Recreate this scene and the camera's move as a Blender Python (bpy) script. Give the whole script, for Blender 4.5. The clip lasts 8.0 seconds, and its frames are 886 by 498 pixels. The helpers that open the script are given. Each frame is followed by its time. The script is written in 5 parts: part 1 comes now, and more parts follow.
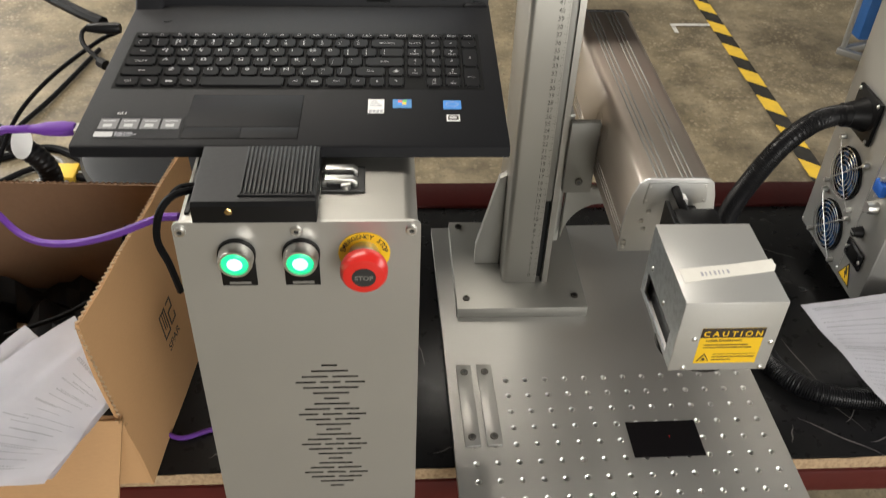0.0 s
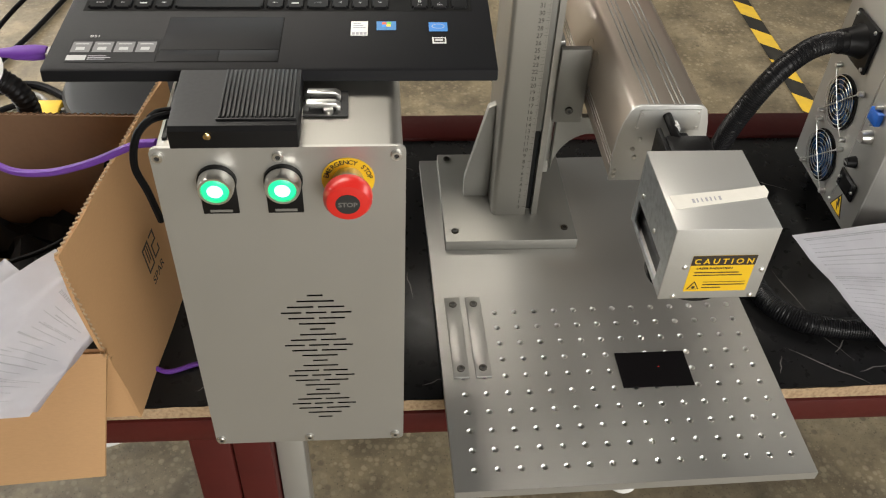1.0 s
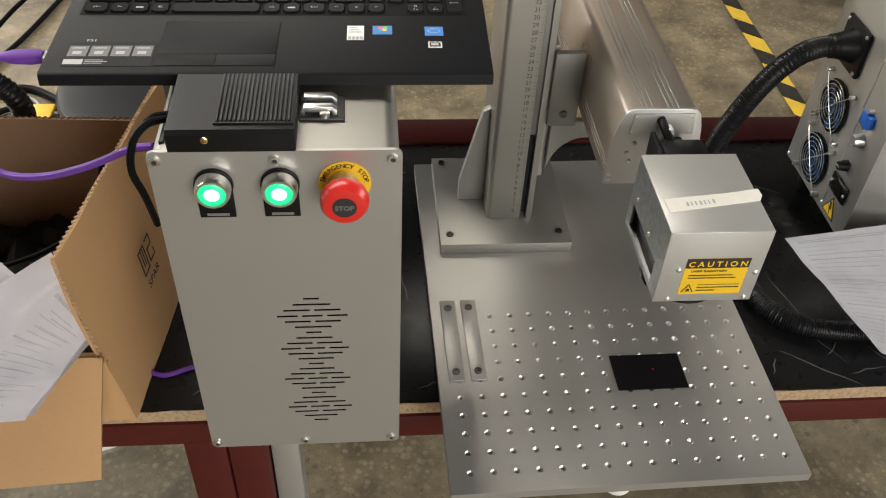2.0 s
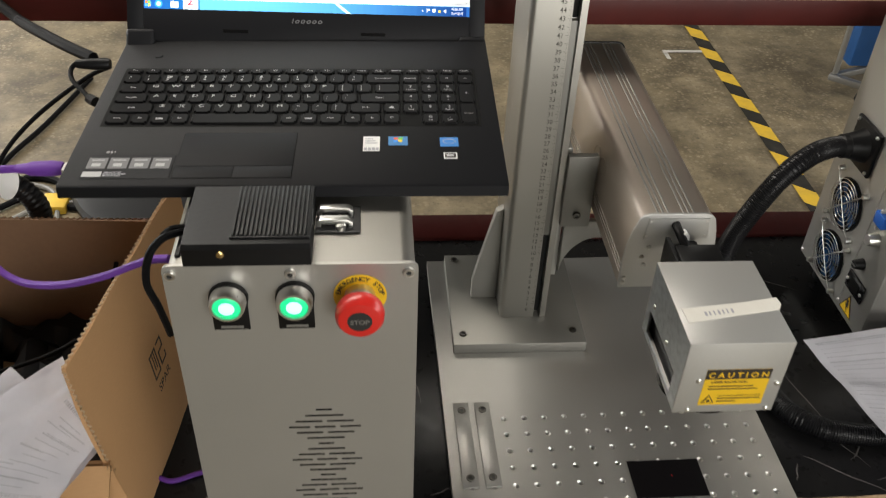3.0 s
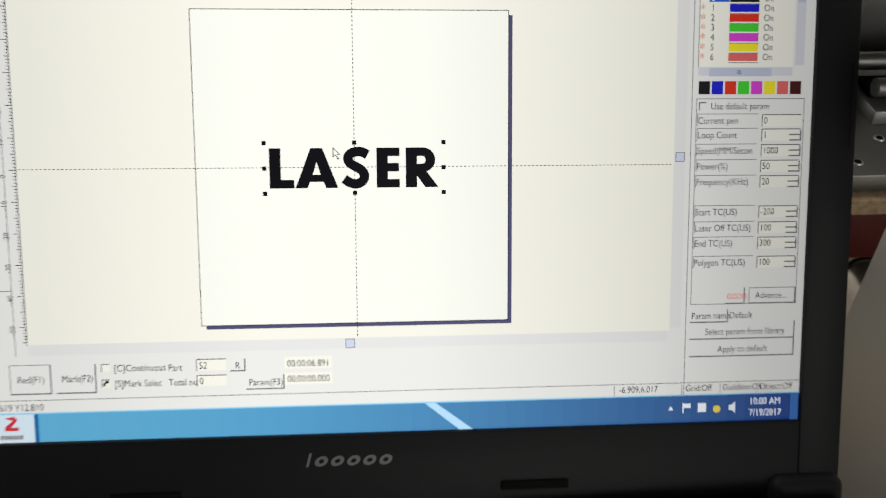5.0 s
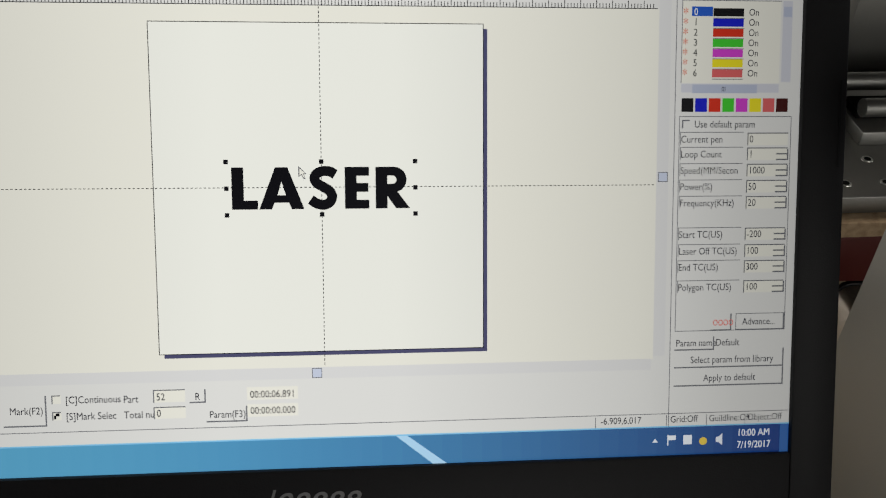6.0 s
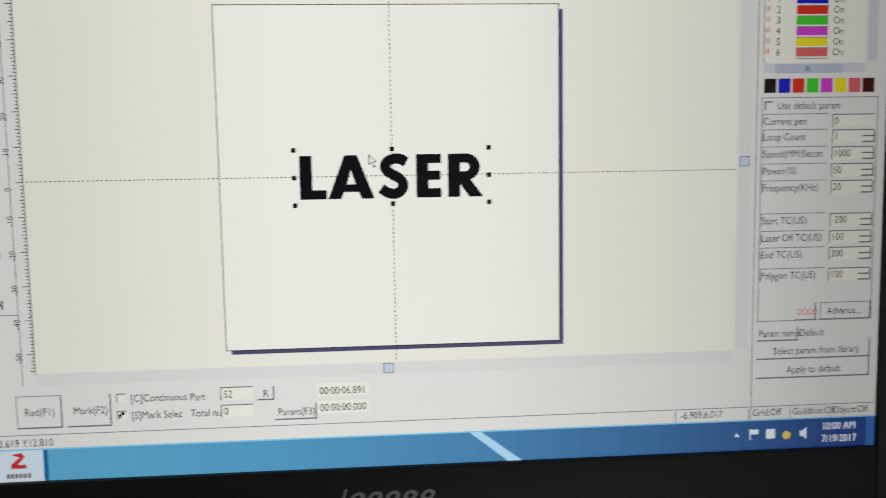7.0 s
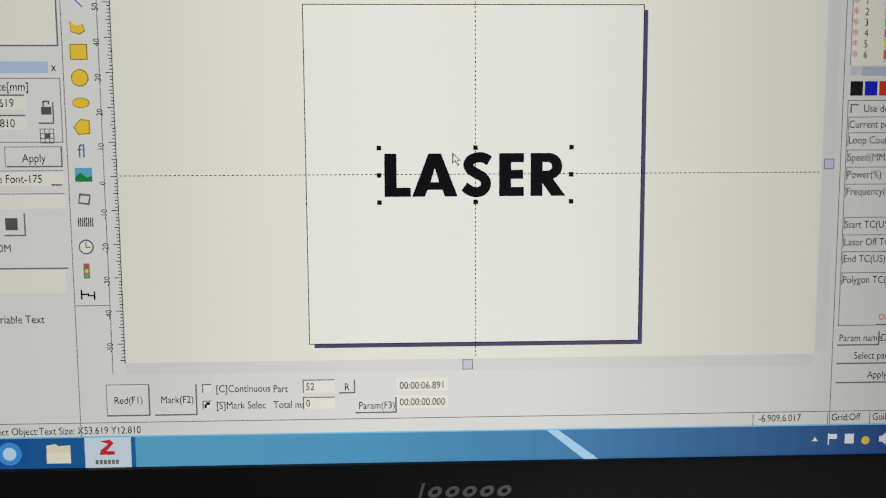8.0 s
════════════════
- [Problem requirements]
Reproduce every line precisely as given, omitting all pictures.

- [Response below]
Recreate this scene and the camera's move as a Blender Python (bpy) script. Give the whole script, for Blender 4.5. The clip lasts 8.0 seconds, and its frames are 886 by 498 pixels. The helpers that open the script are given. Each frame is followed by its time. The script is written in 5 parts: part 1 comes now, and more parts follow.
0.0 s
1.0 s
2.0 s
3.0 s
5.0 s
6.0 s
7.0 s
8.0 s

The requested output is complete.